-- START --
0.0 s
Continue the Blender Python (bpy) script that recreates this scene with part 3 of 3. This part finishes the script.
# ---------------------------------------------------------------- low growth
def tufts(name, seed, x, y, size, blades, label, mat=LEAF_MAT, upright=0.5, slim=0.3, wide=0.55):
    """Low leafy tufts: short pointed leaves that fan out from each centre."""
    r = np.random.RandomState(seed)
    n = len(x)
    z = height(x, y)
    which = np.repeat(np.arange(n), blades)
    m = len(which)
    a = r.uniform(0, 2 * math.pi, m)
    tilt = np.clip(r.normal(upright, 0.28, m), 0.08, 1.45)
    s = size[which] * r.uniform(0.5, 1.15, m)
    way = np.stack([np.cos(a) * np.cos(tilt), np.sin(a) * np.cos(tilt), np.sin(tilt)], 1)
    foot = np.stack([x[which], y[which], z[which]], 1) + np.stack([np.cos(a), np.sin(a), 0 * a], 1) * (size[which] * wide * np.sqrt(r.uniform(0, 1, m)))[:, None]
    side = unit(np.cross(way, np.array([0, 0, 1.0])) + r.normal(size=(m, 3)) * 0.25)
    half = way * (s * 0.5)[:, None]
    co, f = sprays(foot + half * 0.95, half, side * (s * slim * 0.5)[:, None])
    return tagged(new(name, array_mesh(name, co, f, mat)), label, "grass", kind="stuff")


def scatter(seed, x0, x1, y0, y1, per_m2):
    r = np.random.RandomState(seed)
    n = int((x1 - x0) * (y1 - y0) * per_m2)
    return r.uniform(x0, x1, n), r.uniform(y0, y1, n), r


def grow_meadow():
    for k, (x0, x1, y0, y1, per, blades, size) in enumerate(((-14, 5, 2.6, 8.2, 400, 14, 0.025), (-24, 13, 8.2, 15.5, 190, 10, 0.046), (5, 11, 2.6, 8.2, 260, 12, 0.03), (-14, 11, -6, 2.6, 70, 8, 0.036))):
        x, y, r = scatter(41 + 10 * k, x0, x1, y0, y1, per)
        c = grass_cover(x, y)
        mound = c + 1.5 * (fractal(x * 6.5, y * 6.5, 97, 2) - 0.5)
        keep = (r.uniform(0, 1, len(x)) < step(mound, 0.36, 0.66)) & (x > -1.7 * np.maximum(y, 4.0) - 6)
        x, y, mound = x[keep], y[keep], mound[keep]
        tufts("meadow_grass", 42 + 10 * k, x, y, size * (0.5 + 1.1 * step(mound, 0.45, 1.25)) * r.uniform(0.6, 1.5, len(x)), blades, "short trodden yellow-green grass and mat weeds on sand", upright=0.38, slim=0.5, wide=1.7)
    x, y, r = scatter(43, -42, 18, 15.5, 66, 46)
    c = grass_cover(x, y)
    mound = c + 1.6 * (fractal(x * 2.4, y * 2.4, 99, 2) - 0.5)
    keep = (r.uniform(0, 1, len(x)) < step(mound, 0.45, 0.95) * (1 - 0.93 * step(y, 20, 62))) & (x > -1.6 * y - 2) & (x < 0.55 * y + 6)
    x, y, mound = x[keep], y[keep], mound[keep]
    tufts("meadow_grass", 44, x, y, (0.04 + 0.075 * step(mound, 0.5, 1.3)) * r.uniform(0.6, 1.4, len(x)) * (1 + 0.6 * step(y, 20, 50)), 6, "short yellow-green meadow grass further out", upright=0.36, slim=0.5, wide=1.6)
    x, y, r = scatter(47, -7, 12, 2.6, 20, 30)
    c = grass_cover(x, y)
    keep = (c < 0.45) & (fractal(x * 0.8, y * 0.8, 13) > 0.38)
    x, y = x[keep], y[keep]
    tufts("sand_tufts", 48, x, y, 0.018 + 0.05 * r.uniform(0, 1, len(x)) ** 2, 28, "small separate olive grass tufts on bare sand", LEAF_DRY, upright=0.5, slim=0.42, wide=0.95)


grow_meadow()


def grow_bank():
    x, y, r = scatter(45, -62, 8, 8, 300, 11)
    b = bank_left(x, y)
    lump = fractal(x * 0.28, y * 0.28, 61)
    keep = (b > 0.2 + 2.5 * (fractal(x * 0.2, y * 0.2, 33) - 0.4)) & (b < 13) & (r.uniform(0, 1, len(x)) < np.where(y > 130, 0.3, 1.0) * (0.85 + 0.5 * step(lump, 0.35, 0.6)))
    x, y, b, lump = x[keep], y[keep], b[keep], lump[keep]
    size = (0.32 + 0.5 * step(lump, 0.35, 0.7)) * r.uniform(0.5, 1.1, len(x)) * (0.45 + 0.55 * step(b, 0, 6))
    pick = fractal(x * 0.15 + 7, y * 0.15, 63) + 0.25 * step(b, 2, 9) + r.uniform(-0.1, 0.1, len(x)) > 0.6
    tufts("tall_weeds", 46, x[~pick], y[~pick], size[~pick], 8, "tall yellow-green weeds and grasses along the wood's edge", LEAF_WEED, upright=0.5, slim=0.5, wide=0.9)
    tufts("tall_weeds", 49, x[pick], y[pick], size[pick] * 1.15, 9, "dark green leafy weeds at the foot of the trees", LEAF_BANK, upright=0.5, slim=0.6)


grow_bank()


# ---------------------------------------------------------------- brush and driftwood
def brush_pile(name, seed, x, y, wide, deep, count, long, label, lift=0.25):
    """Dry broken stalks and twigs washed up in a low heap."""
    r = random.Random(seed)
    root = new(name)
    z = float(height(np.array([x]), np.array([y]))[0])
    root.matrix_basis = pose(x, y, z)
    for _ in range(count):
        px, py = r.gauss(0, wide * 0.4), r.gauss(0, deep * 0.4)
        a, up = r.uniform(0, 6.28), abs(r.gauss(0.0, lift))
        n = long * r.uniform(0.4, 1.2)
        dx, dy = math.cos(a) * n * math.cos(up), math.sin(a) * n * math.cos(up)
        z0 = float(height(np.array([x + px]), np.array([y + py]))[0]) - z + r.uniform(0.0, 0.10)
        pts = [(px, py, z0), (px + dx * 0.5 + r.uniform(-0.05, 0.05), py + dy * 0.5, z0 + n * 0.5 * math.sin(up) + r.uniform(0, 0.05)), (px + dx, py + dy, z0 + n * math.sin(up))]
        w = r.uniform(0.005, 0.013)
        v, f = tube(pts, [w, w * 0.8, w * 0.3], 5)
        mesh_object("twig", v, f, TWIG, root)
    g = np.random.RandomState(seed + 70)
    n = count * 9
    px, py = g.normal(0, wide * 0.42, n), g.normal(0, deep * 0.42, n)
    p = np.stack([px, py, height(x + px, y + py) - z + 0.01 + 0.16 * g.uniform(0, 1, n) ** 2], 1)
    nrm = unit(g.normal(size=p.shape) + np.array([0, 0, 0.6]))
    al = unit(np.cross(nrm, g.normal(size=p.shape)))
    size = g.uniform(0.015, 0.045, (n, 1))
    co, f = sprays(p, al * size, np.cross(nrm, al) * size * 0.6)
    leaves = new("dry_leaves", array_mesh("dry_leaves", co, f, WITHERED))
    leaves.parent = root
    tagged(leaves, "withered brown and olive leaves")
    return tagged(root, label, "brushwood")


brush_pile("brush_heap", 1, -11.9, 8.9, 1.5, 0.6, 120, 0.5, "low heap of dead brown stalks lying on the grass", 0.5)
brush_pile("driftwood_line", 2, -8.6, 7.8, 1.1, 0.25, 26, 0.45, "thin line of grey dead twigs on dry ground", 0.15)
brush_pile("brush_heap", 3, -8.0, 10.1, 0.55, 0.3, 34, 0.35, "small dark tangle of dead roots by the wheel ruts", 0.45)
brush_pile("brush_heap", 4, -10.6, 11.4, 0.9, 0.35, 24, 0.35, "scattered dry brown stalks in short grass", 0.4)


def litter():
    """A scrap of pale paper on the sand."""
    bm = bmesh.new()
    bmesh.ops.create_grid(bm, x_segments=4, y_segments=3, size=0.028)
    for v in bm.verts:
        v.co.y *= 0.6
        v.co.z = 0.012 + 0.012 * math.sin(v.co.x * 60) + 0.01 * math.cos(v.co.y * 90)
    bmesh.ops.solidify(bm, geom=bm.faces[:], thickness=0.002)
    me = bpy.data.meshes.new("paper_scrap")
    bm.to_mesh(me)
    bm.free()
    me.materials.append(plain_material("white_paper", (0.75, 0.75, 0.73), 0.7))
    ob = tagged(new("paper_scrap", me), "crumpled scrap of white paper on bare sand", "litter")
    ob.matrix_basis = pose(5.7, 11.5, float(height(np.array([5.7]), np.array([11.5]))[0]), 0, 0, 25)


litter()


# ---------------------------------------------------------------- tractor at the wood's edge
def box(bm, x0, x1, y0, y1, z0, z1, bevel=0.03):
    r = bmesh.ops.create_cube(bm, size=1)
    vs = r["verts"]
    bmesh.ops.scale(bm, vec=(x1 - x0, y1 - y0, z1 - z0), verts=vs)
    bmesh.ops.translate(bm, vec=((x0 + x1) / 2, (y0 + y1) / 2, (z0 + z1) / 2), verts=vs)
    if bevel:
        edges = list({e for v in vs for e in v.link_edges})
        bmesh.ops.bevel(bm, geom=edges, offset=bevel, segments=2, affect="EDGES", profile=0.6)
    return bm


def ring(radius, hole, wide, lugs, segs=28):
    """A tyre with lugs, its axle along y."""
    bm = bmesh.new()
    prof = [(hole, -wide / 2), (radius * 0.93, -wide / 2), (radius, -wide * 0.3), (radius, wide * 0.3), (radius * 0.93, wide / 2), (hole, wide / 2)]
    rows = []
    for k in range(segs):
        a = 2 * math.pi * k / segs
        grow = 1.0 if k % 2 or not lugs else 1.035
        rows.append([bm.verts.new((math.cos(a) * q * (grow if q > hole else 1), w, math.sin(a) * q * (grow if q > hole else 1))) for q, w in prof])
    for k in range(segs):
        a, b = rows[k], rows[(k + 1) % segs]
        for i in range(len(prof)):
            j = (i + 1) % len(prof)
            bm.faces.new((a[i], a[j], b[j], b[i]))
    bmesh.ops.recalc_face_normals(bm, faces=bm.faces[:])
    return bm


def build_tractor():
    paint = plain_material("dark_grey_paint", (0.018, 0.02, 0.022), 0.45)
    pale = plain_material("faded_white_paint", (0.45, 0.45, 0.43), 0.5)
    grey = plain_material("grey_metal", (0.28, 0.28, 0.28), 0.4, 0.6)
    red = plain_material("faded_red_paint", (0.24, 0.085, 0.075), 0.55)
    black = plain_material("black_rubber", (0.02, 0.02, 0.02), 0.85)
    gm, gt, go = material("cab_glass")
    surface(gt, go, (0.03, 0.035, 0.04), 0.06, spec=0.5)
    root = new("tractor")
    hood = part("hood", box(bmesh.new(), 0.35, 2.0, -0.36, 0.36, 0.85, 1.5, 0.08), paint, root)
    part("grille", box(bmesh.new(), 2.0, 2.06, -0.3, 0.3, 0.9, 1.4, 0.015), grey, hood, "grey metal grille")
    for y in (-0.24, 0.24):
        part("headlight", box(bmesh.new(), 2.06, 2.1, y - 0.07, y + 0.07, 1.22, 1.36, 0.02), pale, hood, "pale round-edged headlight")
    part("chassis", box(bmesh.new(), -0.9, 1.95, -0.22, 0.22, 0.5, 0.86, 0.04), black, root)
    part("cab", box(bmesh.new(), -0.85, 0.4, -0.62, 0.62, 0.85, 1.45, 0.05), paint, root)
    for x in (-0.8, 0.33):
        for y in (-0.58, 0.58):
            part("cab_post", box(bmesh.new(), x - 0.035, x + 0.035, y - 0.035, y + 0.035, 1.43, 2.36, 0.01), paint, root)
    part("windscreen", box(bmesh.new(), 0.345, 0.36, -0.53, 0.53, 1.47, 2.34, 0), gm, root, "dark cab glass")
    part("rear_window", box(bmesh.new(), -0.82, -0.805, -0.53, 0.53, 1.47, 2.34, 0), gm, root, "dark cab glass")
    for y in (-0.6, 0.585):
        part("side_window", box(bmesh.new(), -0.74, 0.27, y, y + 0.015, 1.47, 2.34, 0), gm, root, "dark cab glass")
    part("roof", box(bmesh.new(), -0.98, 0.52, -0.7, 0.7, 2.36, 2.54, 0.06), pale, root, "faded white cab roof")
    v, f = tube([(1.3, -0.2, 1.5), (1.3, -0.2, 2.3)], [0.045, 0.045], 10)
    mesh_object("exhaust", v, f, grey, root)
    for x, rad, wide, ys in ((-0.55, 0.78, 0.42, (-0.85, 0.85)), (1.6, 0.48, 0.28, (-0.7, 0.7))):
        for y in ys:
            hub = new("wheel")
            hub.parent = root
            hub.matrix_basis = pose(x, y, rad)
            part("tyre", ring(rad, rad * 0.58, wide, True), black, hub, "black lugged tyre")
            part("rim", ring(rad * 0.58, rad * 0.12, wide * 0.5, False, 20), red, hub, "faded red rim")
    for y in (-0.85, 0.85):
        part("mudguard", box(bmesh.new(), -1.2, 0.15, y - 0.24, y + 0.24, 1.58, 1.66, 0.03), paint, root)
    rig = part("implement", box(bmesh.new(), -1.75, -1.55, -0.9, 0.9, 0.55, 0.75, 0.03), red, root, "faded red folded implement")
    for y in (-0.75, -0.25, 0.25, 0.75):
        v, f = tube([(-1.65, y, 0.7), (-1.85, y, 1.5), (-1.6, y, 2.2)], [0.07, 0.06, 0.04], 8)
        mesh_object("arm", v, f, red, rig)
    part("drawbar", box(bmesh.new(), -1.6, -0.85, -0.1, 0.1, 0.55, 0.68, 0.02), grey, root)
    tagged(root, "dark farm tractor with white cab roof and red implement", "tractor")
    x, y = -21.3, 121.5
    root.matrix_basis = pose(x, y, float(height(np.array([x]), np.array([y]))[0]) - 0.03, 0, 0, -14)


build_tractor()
-- END --
[Exercise prompt]
Look at the material above and copy, word for word, its lines from the first through the one containing "return r.uniform(x0, x1, n), r.uniform(y0, y1, n), r".

[Complete output]
0.0 s
Continue the Blender Python (bpy) script that recreates this scene with part 3 of 3. This part finishes the script.
# ---------------------------------------------------------------- low growth
def tufts(name, seed, x, y, size, blades, label, mat=LEAF_MAT, upright=0.5, slim=0.3, wide=0.55):
    """Low leafy tufts: short pointed leaves that fan out from each centre."""
    r = np.random.RandomState(seed)
    n = len(x)
    z = height(x, y)
    which = np.repeat(np.arange(n), blades)
    m = len(which)
    a = r.uniform(0, 2 * math.pi, m)
    tilt = np.clip(r.normal(upright, 0.28, m), 0.08, 1.45)
    s = size[which] * r.uniform(0.5, 1.15, m)
    way = np.stack([np.cos(a) * np.cos(tilt), np.sin(a) * np.cos(tilt), np.sin(tilt)], 1)
    foot = np.stack([x[which], y[which], z[which]], 1) + np.stack([np.cos(a), np.sin(a), 0 * a], 1) * (size[which] * wide * np.sqrt(r.uniform(0, 1, m)))[:, None]
    side = unit(np.cross(way, np.array([0, 0, 1.0])) + r.normal(size=(m, 3)) * 0.25)
    half = way * (s * 0.5)[:, None]
    co, f = sprays(foot + half * 0.95, half, side * (s * slim * 0.5)[:, None])
    return tagged(new(name, array_mesh(name, co, f, mat)), label, "grass", kind="stuff")


def scatter(seed, x0, x1, y0, y1, per_m2):
    r = np.random.RandomState(seed)
    n = int((x1 - x0) * (y1 - y0) * per_m2)
    return r.uniform(x0, x1, n), r.uniform(y0, y1, n), r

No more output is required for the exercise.